REQUIRED TASK: Print out every line, exactly as written.

GIVEN INFORMATION:

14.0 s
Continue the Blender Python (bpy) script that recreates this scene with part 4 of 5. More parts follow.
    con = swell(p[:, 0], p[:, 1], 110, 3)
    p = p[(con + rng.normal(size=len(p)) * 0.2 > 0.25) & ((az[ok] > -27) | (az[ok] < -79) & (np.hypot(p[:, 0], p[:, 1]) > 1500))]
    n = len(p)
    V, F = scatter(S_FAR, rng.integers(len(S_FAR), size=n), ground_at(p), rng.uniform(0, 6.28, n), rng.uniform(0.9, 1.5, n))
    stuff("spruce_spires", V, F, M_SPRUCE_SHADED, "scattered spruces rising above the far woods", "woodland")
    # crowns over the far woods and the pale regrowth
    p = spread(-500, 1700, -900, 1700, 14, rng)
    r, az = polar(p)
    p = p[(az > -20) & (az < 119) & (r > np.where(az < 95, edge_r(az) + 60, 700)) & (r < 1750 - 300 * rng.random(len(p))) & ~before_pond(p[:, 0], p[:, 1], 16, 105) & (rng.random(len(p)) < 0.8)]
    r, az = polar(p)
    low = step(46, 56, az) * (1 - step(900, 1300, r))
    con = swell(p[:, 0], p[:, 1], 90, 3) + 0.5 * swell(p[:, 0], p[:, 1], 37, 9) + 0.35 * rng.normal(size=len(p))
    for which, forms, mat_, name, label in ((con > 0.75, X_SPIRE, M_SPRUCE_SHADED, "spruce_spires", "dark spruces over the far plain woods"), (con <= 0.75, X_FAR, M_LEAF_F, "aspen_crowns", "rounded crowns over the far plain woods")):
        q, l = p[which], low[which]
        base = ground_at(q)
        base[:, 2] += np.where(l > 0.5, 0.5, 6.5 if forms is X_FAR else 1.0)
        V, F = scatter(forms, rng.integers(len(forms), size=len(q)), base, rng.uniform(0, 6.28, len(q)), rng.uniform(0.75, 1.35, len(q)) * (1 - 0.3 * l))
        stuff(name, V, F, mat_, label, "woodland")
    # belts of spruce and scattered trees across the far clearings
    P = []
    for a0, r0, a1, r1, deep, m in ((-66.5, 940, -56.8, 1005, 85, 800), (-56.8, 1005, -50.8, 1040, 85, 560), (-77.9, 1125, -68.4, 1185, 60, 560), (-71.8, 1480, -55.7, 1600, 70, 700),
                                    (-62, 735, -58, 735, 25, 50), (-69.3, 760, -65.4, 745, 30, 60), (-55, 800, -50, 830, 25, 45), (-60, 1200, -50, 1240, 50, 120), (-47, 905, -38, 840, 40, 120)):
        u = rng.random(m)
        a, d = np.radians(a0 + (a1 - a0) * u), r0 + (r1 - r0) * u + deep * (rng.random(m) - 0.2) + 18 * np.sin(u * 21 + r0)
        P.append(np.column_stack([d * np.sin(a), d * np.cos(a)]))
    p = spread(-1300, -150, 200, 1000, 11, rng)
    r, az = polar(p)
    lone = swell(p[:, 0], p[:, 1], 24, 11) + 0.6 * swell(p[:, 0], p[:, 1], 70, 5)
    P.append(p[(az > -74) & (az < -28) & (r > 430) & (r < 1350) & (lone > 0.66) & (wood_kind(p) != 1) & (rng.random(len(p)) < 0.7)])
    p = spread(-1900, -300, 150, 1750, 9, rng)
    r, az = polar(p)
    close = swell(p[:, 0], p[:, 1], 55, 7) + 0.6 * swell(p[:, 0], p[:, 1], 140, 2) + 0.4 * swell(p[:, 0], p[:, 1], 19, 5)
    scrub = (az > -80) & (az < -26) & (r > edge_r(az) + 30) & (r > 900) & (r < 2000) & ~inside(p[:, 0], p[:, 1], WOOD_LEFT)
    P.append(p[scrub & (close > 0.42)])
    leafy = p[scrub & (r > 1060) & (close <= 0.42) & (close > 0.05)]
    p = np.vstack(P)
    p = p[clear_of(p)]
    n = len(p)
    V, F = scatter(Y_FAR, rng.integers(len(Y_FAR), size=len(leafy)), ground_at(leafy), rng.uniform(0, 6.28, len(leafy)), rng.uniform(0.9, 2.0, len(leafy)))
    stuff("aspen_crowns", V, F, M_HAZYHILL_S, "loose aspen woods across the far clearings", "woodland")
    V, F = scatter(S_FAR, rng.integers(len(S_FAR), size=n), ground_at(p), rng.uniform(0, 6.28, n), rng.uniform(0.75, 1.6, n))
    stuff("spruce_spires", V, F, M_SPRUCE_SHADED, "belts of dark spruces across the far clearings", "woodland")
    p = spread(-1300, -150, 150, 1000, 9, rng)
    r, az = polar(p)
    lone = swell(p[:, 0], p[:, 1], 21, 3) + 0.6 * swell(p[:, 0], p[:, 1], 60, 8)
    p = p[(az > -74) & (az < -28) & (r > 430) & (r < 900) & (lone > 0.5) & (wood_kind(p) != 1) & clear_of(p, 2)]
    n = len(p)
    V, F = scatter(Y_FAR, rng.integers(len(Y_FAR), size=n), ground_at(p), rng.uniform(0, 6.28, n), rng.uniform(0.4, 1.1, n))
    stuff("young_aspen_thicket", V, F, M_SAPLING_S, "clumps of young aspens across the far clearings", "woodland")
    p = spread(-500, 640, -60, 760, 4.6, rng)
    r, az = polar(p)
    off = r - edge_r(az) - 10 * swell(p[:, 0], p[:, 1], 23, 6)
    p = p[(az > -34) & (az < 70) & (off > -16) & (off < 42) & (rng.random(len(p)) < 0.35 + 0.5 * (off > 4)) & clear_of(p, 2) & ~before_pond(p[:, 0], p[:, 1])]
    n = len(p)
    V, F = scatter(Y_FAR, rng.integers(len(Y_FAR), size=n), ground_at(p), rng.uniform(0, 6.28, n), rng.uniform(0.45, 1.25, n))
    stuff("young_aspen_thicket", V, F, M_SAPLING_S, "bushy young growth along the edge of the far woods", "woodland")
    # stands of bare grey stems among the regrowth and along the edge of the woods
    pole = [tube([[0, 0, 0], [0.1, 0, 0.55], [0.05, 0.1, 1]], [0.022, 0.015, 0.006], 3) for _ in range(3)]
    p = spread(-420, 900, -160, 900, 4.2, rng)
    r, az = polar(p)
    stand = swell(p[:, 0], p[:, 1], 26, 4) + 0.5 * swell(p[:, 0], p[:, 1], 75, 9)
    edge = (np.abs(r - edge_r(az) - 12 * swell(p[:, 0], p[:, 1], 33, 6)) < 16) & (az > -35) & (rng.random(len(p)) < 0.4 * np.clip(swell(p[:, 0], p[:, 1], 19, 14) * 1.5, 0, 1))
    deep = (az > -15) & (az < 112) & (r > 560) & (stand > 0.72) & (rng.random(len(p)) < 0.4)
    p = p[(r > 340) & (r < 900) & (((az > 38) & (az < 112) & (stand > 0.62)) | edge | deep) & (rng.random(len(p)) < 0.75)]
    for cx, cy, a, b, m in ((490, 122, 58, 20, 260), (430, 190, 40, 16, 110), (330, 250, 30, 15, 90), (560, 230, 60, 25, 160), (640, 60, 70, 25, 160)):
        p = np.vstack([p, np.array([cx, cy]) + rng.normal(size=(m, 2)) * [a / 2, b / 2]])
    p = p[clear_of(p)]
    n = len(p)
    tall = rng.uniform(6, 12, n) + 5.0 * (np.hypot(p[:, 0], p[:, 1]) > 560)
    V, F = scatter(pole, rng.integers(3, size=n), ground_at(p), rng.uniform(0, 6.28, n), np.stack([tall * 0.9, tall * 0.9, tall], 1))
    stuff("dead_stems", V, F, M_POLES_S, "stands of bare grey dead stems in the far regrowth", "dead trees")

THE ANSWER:
14.0 s
Continue the Blender Python (bpy) script that recreates this scene with part 4 of 5. More parts follow.
    con = swell(p[:, 0], p[:, 1], 110, 3)
    p = p[(con + rng.normal(size=len(p)) * 0.2 > 0.25) & ((az[ok] > -27) | (az[ok] < -79) & (np.hypot(p[:, 0], p[:, 1]) > 1500))]
    n = len(p)
    V, F = scatter(S_FAR, rng.integers(len(S_FAR), size=n), ground_at(p), rng.uniform(0, 6.28, n), rng.uniform(0.9, 1.5, n))
    stuff("spruce_spires", V, F, M_SPRUCE_SHADED, "scattered spruces rising above the far woods", "woodland")
    # crowns over the far woods and the pale regrowth
    p = spread(-500, 1700, -900, 1700, 14, rng)
    r, az = polar(p)
    p = p[(az > -20) & (az < 119) & (r > np.where(az < 95, edge_r(az) + 60, 700)) & (r < 1750 - 300 * rng.random(len(p))) & ~before_pond(p[:, 0], p[:, 1], 16, 105) & (rng.random(len(p)) < 0.8)]
    r, az = polar(p)
    low = step(46, 56, az) * (1 - step(900, 1300, r))
    con = swell(p[:, 0], p[:, 1], 90, 3) + 0.5 * swell(p[:, 0], p[:, 1], 37, 9) + 0.35 * rng.normal(size=len(p))
    for which, forms, mat_, name, label in ((con > 0.75, X_SPIRE, M_SPRUCE_SHADED, "spruce_spires", "dark spruces over the far plain woods"), (con <= 0.75, X_FAR, M_LEAF_F, "aspen_crowns", "rounded crowns over the far plain woods")):
        q, l = p[which], low[which]
        base = ground_at(q)
        base[:, 2] += np.where(l > 0.5, 0.5, 6.5 if forms is X_FAR else 1.0)
        V, F = scatter(forms, rng.integers(len(forms), size=len(q)), base, rng.uniform(0, 6.28, len(q)), rng.uniform(0.75, 1.35, len(q)) * (1 - 0.3 * l))
        stuff(name, V, F, mat_, label, "woodland")
    # belts of spruce and scattered trees across the far clearings
    P = []
    for a0, r0, a1, r1, deep, m in ((-66.5, 940, -56.8, 1005, 85, 800), (-56.8, 1005, -50.8, 1040, 85, 560), (-77.9, 1125, -68.4, 1185, 60, 560), (-71.8, 1480, -55.7, 1600, 70, 700),
                                    (-62, 735, -58, 735, 25, 50), (-69.3, 760, -65.4, 745, 30, 60), (-55, 800, -50, 830, 25, 45), (-60, 1200, -50, 1240, 50, 120), (-47, 905, -38, 840, 40, 120)):
        u = rng.random(m)
        a, d = np.radians(a0 + (a1 - a0) * u), r0 + (r1 - r0) * u + deep * (rng.random(m) - 0.2) + 18 * np.sin(u * 21 + r0)
        P.append(np.column_stack([d * np.sin(a), d * np.cos(a)]))
    p = spread(-1300, -150, 200, 1000, 11, rng)
    r, az = polar(p)
    lone = swell(p[:, 0], p[:, 1], 24, 11) + 0.6 * swell(p[:, 0], p[:, 1], 70, 5)
    P.append(p[(az > -74) & (az < -28) & (r > 430) & (r < 1350) & (lone > 0.66) & (wood_kind(p) != 1) & (rng.random(len(p)) < 0.7)])
    p = spread(-1900, -300, 150, 1750, 9, rng)
    r, az = polar(p)
    close = swell(p[:, 0], p[:, 1], 55, 7) + 0.6 * swell(p[:, 0], p[:, 1], 140, 2) + 0.4 * swell(p[:, 0], p[:, 1], 19, 5)
    scrub = (az > -80) & (az < -26) & (r > edge_r(az) + 30) & (r > 900) & (r < 2000) & ~inside(p[:, 0], p[:, 1], WOOD_LEFT)
    P.append(p[scrub & (close > 0.42)])
    leafy = p[scrub & (r > 1060) & (close <= 0.42) & (close > 0.05)]
    p = np.vstack(P)
    p = p[clear_of(p)]
    n = len(p)
    V, F = scatter(Y_FAR, rng.integers(len(Y_FAR), size=len(leafy)), ground_at(leafy), rng.uniform(0, 6.28, len(leafy)), rng.uniform(0.9, 2.0, len(leafy)))
    stuff("aspen_crowns", V, F, M_HAZYHILL_S, "loose aspen woods across the far clearings", "woodland")
    V, F = scatter(S_FAR, rng.integers(len(S_FAR), size=n), ground_at(p), rng.uniform(0, 6.28, n), rng.uniform(0.75, 1.6, n))
    stuff("spruce_spires", V, F, M_SPRUCE_SHADED, "belts of dark spruces across the far clearings", "woodland")
    p = spread(-1300, -150, 150, 1000, 9, rng)
    r, az = polar(p)
    lone = swell(p[:, 0], p[:, 1], 21, 3) + 0.6 * swell(p[:, 0], p[:, 1], 60, 8)
    p = p[(az > -74) & (az < -28) & (r > 430) & (r < 900) & (lone > 0.5) & (wood_kind(p) != 1) & clear_of(p, 2)]
    n = len(p)
    V, F = scatter(Y_FAR, rng.integers(len(Y_FAR), size=n), ground_at(p), rng.uniform(0, 6.28, n), rng.uniform(0.4, 1.1, n))
    stuff("young_aspen_thicket", V, F, M_SAPLING_S, "clumps of young aspens across the far clearings", "woodland")
    p = spread(-500, 640, -60, 760, 4.6, rng)
    r, az = polar(p)
    off = r - edge_r(az) - 10 * swell(p[:, 0], p[:, 1], 23, 6)
    p = p[(az > -34) & (az < 70) & (off > -16) & (off < 42) & (rng.random(len(p)) < 0.35 + 0.5 * (off > 4)) & clear_of(p, 2) & ~before_pond(p[:, 0], p[:, 1])]
    n = len(p)
    V, F = scatter(Y_FAR, rng.integers(len(Y_FAR), size=n), ground_at(p), rng.uniform(0, 6.28, n), rng.uniform(0.45, 1.25, n))
    stuff("young_aspen_thicket", V, F, M_SAPLING_S, "bushy young growth along the edge of the far woods", "woodland")
    # stands of bare grey stems among the regrowth and along the edge of the woods
    pole = [tube([[0, 0, 0], [0.1, 0, 0.55], [0.05, 0.1, 1]], [0.022, 0.015, 0.006], 3) for _ in range(3)]
    p = spread(-420, 900, -160, 900, 4.2, rng)
    r, az = polar(p)
    stand = swell(p[:, 0], p[:, 1], 26, 4) + 0.5 * swell(p[:, 0], p[:, 1], 75, 9)
    edge = (np.abs(r - edge_r(az) - 12 * swell(p[:, 0], p[:, 1], 33, 6)) < 16) & (az > -35) & (rng.random(len(p)) < 0.4 * np.clip(swell(p[:, 0], p[:, 1], 19, 14) * 1.5, 0, 1))
    deep = (az > -15) & (az < 112) & (r > 560) & (stand > 0.72) & (rng.random(len(p)) < 0.4)
    p = p[(r > 340) & (r < 900) & (((az > 38) & (az < 112) & (stand > 0.62)) | edge | deep) & (rng.random(len(p)) < 0.75)]
    for cx, cy, a, b, m in ((490, 122, 58, 20, 260), (430, 190, 40, 16, 110), (330, 250, 30, 15, 90), (560, 230, 60, 25, 160), (640, 60, 70, 25, 160)):
        p = np.vstack([p, np.array([cx, cy]) + rng.normal(size=(m, 2)) * [a / 2, b / 2]])
    p = p[clear_of(p)]
    n = len(p)
    tall = rng.uniform(6, 12, n) + 5.0 * (np.hypot(p[:, 0], p[:, 1]) > 560)
    V, F = scatter(pole, rng.integers(3, size=n), ground_at(p), rng.uniform(0, 6.28, n), np.stack([tall * 0.9, tall * 0.9, tall], 1))
    stuff("dead_stems", V, F, M_POLES_S, "stands of bare grey dead stems in the far regrowth", "dead trees")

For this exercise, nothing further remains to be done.